Journalist explains Middle East issues

Sally Lugo

Ari Shavit speaks on the topic of making Israel relevant to younger generations at the Hillel Foundation on Tuesday. Shavit is an acclaimed author; his work “My Promised Land: The Tragedy and Triumph of Israel,” which was published in 2013, was featured by The New York Times on its best seller list.

On Tuesday night, the Hillel Foundation conference room was packed with guests, including UA students and community members, to listen to critically acclaimed author and Israeli journalist Ari Shavit.

Shavit has been described as one of the most outspoken columnists for Haaretz and also serves as a commentator for Israeli Public Television. He is an acclaimed author; his novel “My Promised Land: The Triumph and Tragedy of Israel,” which was published in 2013, was featured by The New York Times on its best seller list.
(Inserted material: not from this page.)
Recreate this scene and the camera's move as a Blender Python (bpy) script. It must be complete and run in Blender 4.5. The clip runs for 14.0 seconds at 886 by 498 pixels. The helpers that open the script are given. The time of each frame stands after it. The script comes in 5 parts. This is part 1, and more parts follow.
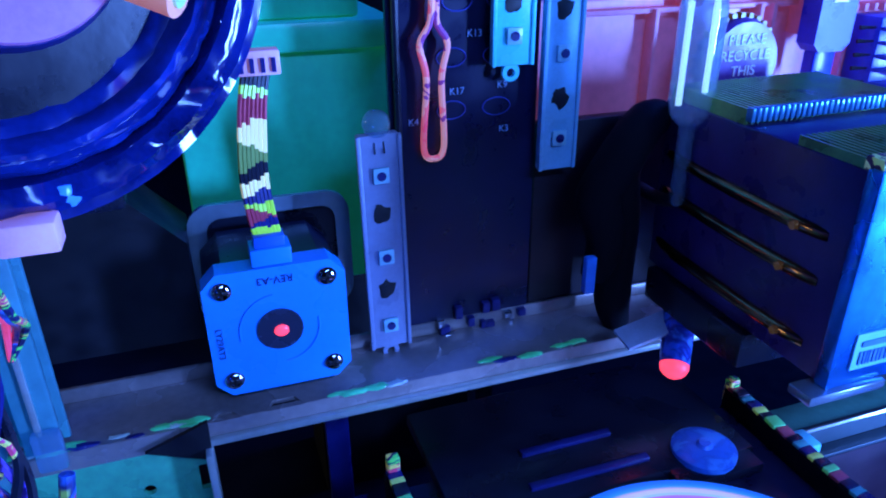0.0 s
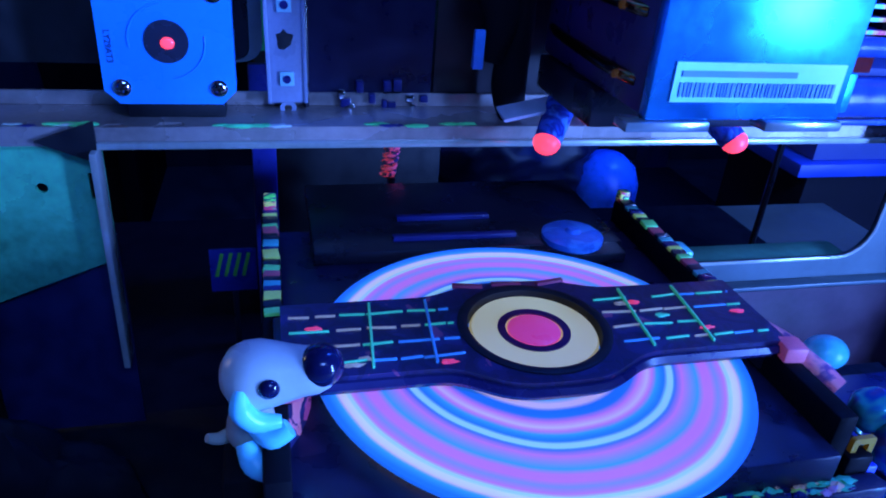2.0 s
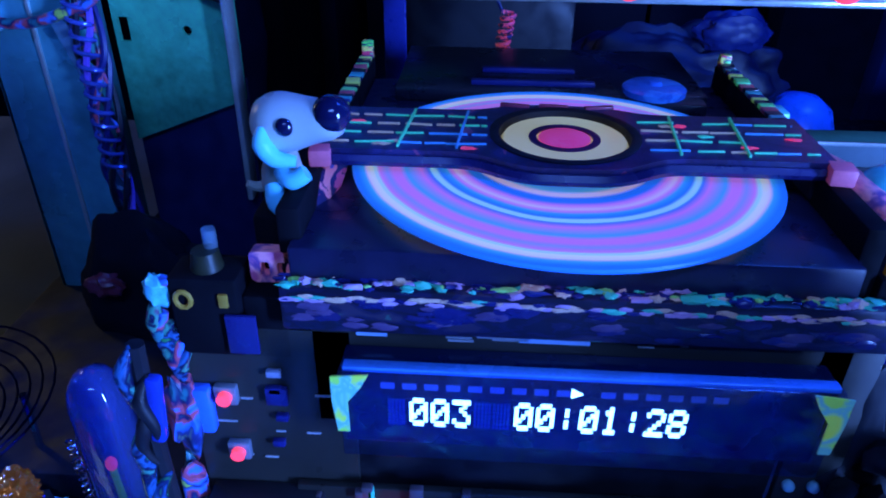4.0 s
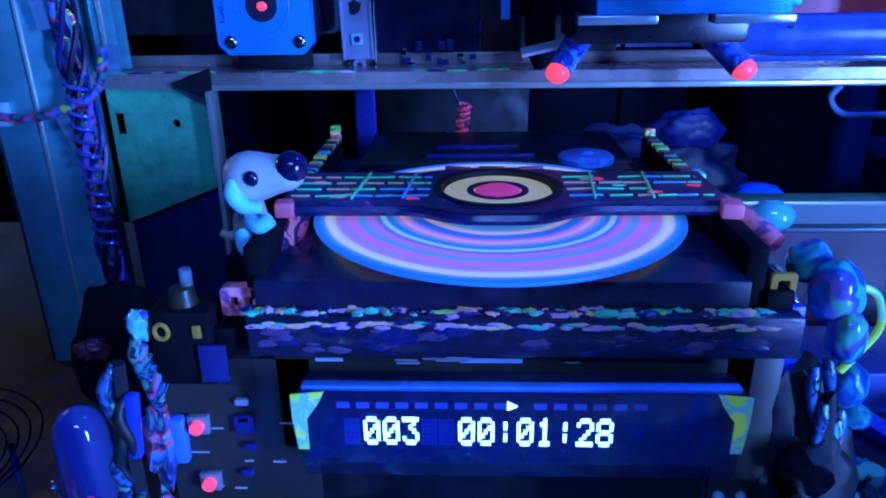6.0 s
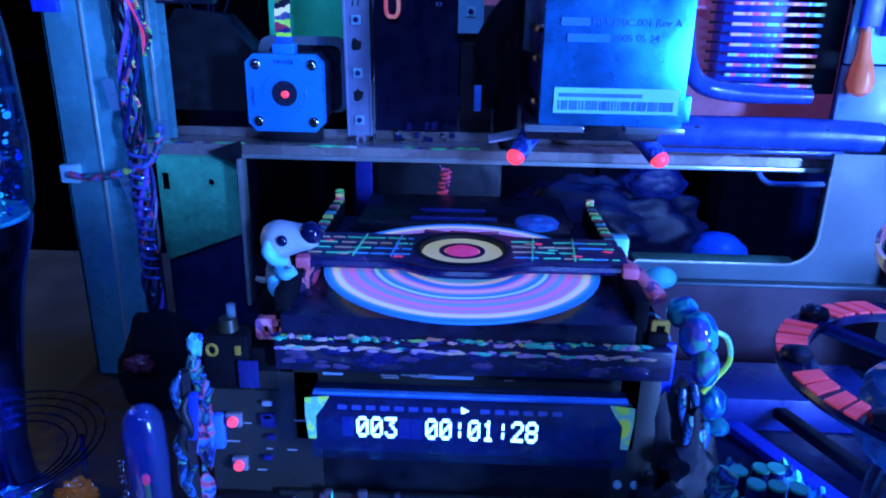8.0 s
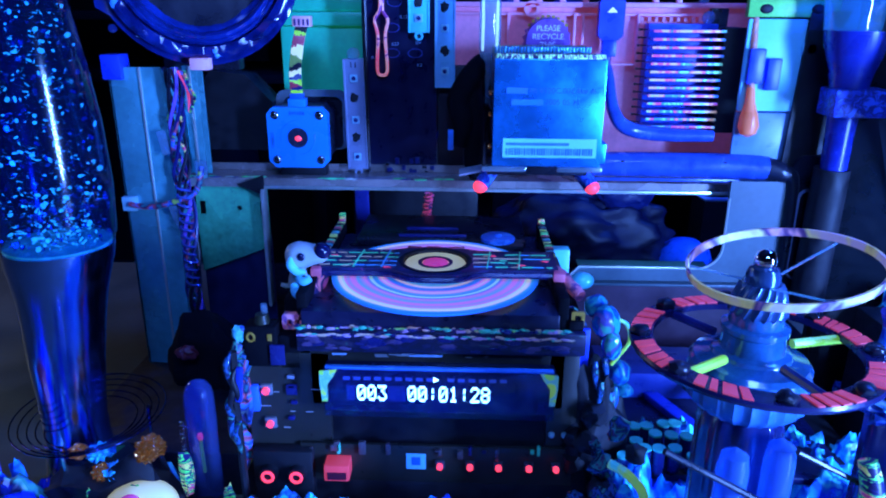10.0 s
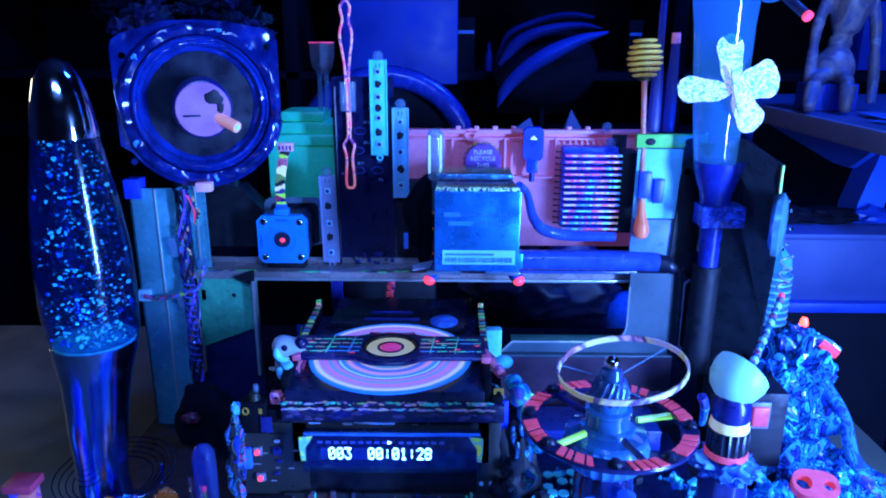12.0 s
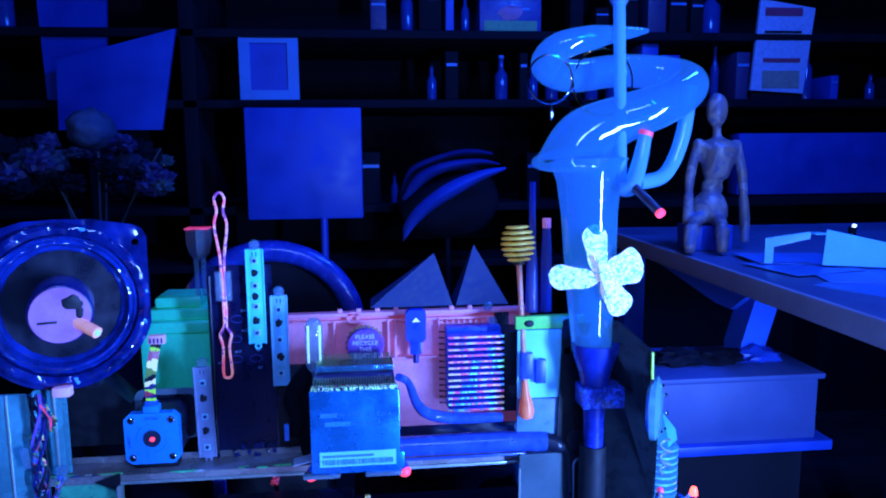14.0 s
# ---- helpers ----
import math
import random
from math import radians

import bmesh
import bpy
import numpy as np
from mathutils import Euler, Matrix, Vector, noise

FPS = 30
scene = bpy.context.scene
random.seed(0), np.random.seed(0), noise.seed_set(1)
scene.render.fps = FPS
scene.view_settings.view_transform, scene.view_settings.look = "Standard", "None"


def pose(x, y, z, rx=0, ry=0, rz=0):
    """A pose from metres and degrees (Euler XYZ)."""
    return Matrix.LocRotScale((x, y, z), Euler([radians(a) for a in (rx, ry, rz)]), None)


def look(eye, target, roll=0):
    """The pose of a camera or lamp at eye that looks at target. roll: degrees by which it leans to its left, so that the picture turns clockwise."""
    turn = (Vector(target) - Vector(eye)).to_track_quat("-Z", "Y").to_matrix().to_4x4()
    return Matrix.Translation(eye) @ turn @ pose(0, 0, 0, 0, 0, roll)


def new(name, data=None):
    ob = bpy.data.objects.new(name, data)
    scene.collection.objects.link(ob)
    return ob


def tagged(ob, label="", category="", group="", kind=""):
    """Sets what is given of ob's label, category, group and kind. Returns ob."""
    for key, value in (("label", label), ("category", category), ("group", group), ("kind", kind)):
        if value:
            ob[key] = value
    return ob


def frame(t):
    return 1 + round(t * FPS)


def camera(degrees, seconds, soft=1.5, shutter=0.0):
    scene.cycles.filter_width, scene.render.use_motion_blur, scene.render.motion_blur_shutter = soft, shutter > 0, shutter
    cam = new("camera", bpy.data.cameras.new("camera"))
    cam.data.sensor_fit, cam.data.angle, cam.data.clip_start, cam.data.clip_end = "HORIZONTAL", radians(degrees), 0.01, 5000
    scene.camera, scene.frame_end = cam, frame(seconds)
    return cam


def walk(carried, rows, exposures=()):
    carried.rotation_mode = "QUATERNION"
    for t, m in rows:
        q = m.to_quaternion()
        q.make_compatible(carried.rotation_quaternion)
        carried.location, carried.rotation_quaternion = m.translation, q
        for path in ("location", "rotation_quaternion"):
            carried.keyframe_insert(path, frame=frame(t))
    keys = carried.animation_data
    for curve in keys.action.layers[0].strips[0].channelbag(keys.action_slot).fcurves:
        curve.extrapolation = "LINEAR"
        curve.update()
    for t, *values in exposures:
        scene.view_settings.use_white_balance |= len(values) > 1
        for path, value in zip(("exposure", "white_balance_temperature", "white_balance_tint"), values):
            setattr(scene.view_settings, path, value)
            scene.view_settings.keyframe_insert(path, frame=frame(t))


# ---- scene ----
cam = camera(64.0, 14.0, soft=2.0)
PATH = [
    (0, (0.0028, 0.00775, 0.2797), (0.03195, 0.09325, 0.23685), -0.5),
    (0.5, (0.01475, -0.0052, 0.26845), (0.0438, 0.0801, 0.22505), -0.0),
    (1, (0.03, -0.0155, 0.2538), (0.05855, 0.06955, 0.20965), 0.4),
    (1.5, (0.04395, -0.03485, 0.2356), (0.06995, 0.05045, 0.19035), 2.4),
    (2, (0.0476, -0.0511, 0.2199), (0.07055, 0.03435, 0.17335), 4.7),
    (2.5, (0.06675, -0.06315, 0.2154), (0.07425, 0.023, 0.16525), 3.9),
    (3, (0.07645, -0.07145, 0.203), (0.0782, 0.01095, 0.14645), 4.6),
    (3.2, (0.07935, -0.0773, 0.19985), (0.07885, 0.00545, 0.14375), 3.9),
    (5.3, (0.10335, -0.10375, 0.17265), (0.0991, -0.01235, 0.1324), -1.1),
    (5.5, (0.1012, -0.10835, 0.1763), (0.0978, -0.0163, 0.1374), -0.7),
    (6, (0.10735, -0.1242, 0.17955), (0.10335, -0.03135, 0.14255), -0.9),
    (6.5, (0.11035, -0.1427, 0.19225), (0.1064, -0.0493, 0.1567), -0.3),
    (7, (0.1103, -0.16085, 0.19825), (0.10655, -0.06765, 0.16215), -0.6),
    (7.5, (0.1129, -0.1761, 0.2029), (0.1088, -0.083, 0.16665), -0.3),
    (8, (0.1163, -0.1946, 0.2148), (0.1135, -0.10025, 0.1818), 1.1),
    (8.5, (0.1203, -0.21325, 0.22595), (0.1177, -0.1183, 0.19465), 0.7),
    (10.8, (0.1451, -0.33355, 0.2773), (0.14195, -0.2392, 0.24425), 0.3),
    (11, (0.14875, -0.3443, 0.2856), (0.1462, -0.2498, 0.25295), 0.3),
    (11.5, (0.154, -0.36835, 0.3089), (0.1527, -0.27335, 0.27765), 0.3),
    (12, (0.15965, -0.38375, 0.3321), (0.15865, -0.28795, 0.30345), 0.2),
    (12.5, (0.16465, -0.3914, 0.34865), (0.16475, -0.29495, 0.32235), -0.1),
    (13, (0.1738, -0.38835, 0.3679), (0.17685, -0.2908, 0.3462), -0.4),
    (13.5, (0.1797, -0.38085, 0.38315), (0.1863, -0.2824, 0.36695), -0.4),
    (14, (0.1925, -0.36405, 0.39155), (0.2028, -0.2655, 0.37785), -0.5),
]
walk(cam, [(t, look(eye, target, roll)) for t, eye, target, roll in PATH], [(0, 0.05), (1, 0.2), (2, 0.0), (3, -0.25), (5.3, -0.2), (8.5, -0.1), (11, 0.0), (14, 0.05)])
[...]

Shavit’s goal is to create a “loving, positive and constructive view of the Middle East,” as the conflict in that region continues to be publicized daily by the media. He emphasized the idea of taking Israel out of common, cliché ideas, as well as mentioning the need for reform in the Zionist movement.

Many in attendance were longtime fans of the author, while others were intrigued with the new speaker, his diverse ideas and the conflicts still at hand.
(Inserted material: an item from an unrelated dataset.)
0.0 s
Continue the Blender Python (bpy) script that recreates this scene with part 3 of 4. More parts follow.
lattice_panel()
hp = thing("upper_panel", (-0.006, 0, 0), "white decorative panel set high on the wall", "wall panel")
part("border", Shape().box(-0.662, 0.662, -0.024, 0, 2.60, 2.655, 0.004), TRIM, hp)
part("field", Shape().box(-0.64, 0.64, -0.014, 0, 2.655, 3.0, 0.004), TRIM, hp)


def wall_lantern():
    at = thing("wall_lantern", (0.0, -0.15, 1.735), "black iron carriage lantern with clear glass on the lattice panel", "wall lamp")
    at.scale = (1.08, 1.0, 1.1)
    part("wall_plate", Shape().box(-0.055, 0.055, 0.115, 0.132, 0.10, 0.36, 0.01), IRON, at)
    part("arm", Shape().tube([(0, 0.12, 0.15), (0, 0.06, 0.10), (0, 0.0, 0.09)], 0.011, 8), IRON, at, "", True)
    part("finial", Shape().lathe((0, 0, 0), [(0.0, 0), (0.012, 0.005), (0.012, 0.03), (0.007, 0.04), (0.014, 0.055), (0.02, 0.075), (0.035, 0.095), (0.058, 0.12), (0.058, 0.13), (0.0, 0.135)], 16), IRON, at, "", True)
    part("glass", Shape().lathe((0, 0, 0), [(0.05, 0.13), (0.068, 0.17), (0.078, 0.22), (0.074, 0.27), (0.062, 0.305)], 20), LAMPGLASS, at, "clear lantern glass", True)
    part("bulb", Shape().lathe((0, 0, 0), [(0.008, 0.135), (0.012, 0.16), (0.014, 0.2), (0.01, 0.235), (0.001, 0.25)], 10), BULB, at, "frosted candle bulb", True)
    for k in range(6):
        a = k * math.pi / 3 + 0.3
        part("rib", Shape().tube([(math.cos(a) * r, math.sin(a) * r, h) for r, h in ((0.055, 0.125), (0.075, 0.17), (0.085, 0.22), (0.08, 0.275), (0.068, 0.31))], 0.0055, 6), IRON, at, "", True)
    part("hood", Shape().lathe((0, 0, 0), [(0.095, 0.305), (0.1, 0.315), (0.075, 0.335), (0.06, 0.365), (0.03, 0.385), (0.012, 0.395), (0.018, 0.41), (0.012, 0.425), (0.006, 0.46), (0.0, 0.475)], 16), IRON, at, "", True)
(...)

“I’m expecting to see how the Israel and Palestine conflict is still going on,” said Alexander Wassimi, an environmental sciences major, “and dealing with how the Zionists have occupied the area and what their stance is today on the situation.”

In his lecture, Shavit said his motive behind writing his novel and touring American colleges stemmed from Israel losing its narrative.

“While they have lost political wisdom, they still hold onto the wisdom of it,” Shavit said.

He made an emphasis on the problem of the generation gap. Shavit called for a stronger sense of culture with the youth, because of the strong cultural difference experienced throughout the generations.

Zach Bernath, a student studying Middle Eastern studies and political science, said he experienced the generation gap on the UA campus with his fellow students.

“On our campus, I see that there’s a huge apathetic condition when it comes to Jewish students,” Bernath said, “and in the larger picture, this campus is just very apathetic to international relations issues. It’s really up to us to find ways to connect the students to their [Jewish] culture.”